Selain itu, dukungan dari pemerintah berupa penyediaan bibit unggul, pupuk terjangkau, serta akses pembiayaan murah diharapkan dapat mendukung keberlanjutan usaha tani singkong.

Kementan sendiri menyatakan komitmennya untuk terus melakukan pendampingan dan evaluasi agar kebijakan ini berjalan efektif. Dirjen Tanaman Pangan, Judi Sastro, menegaskan bahwa pemerintah tidak akan tinggal diam jika ada pihak yang mencoba memainkan harga di lapangan.

Kesimpulan

Penetapan harga singkong Rp1.350/kg oleh Kementan merupakan tonggak penting dalam upaya melindungi petani dan memperkuat industri dalam negeri. Kebijakan ini tidak hanya memberikan kepastian harga bagi petani, tetapi juga menjaga stabilitas rantai pasok industri tapioka. Dengan sinergi antara pemerintah pusat, daerah, petani, dan pelaku industri, diharapkan sektor singkong dapat menjadi pilar penting dalam ketahanan pangan dan ekonomi nasional.
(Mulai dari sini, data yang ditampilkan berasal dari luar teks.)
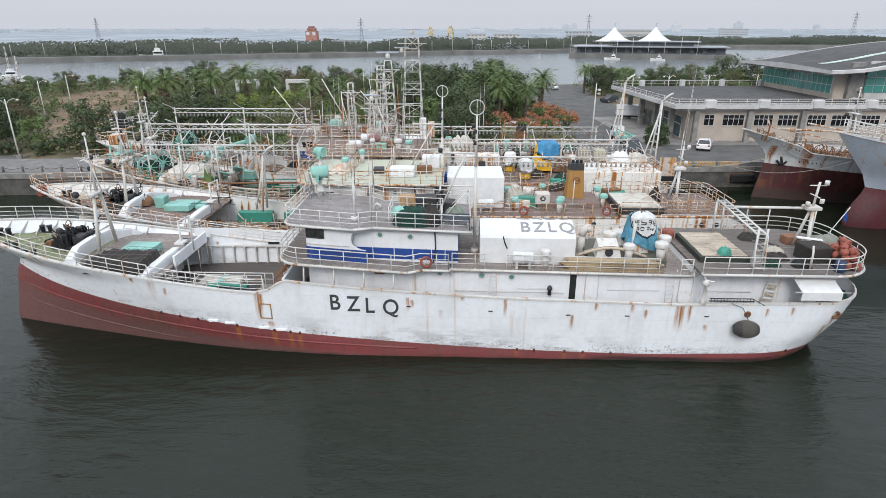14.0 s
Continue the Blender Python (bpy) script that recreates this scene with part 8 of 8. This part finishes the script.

Pemerintah, petani, dan industri kini memiliki tanggung jawab bersama untuk memastikan kebijakan ini berjalan sesuai tujuan. Dengan konsistensi dan pengawasan yang baik, kesejahteraan petani singkong di Lampung dan daerah lainnya bisa meningkat, sekaligus mendorong Indonesia menjadi pemain utama dalam industri tapioka global.